▶ COLLECTED MATERIAL:
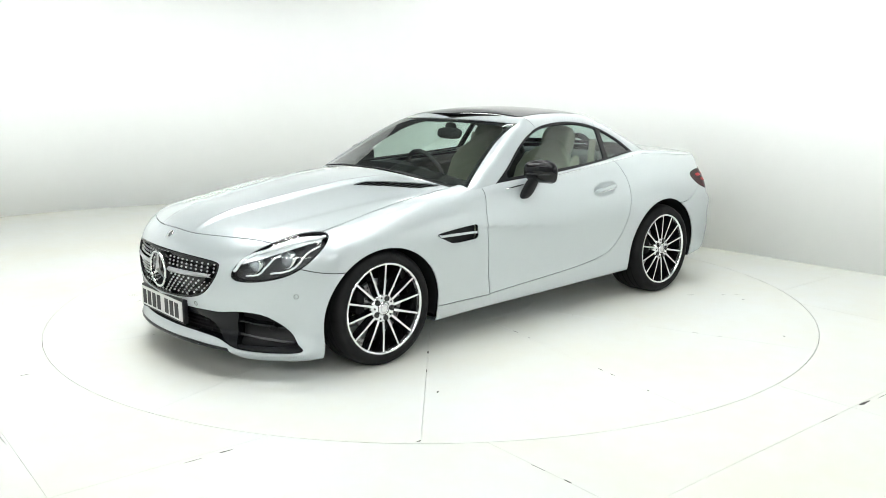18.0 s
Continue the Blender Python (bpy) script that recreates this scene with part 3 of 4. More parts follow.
def emblem(parent, m, r):
    """A ring with three arms, chrome, facing +x of m."""
    bm = bmesh.new()
    pipe(bm, [(0, r * math.cos(a), r * math.sin(a)) for a in np.linspace(0, 2 * math.pi, 40, endpoint=False)], r * 0.085, 8, True)
    for k in range(3):
        a = radians(90 + 120 * k)
        tip = Vector((0, r * math.cos(a), r * math.sin(a)))
        left, right = (Vector((0, r * 0.16 * math.cos(a + s), r * 0.16 * math.sin(a + s))) for s in (1.05, -1.05))
        apex = Vector((r * 0.16, 0, 0))
        vs = [bm.verts.new(v) for v in (tip, left, right, apex, -apex * 0.4)]
        bm.faces.new((vs[0], vs[1], vs[3])), bm.faces.new((vs[0], vs[3], vs[2])), bm.faces.new((vs[0], vs[4], vs[1])), bm.faces.new((vs[0], vs[2], vs[4]))
    bmesh.ops.transform(bm, matrix=m, verts=bm.verts)
    return part("emblem", bm, CHROME, parent, "chrome ring emblem with three arms")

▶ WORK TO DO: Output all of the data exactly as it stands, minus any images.

▶ OUTPUT FOR THIS TASK:
18.0 s
Continue the Blender Python (bpy) script that recreates this scene with part 3 of 4. More parts follow.
def emblem(parent, m, r):
    """A ring with three arms, chrome, facing +x of m."""
    bm = bmesh.new()
    pipe(bm, [(0, r * math.cos(a), r * math.sin(a)) for a in np.linspace(0, 2 * math.pi, 40, endpoint=False)], r * 0.085, 8, True)
    for k in range(3):
        a = radians(90 + 120 * k)
        tip = Vector((0, r * math.cos(a), r * math.sin(a)))
        left, right = (Vector((0, r * 0.16 * math.cos(a + s), r * 0.16 * math.sin(a + s))) for s in (1.05, -1.05))
        apex = Vector((r * 0.16, 0, 0))
        vs = [bm.verts.new(v) for v in (tip, left, right, apex, -apex * 0.4)]
        bm.faces.new((vs[0], vs[1], vs[3])), bm.faces.new((vs[0], vs[3], vs[2])), bm.faces.new((vs[0], vs[4], vs[1])), bm.faces.new((vs[0], vs[2], vs[4]))
    bmesh.ops.transform(bm, matrix=m, verts=bm.verts)
    return part("emblem", bm, CHROME, parent, "chrome ring emblem with three arms")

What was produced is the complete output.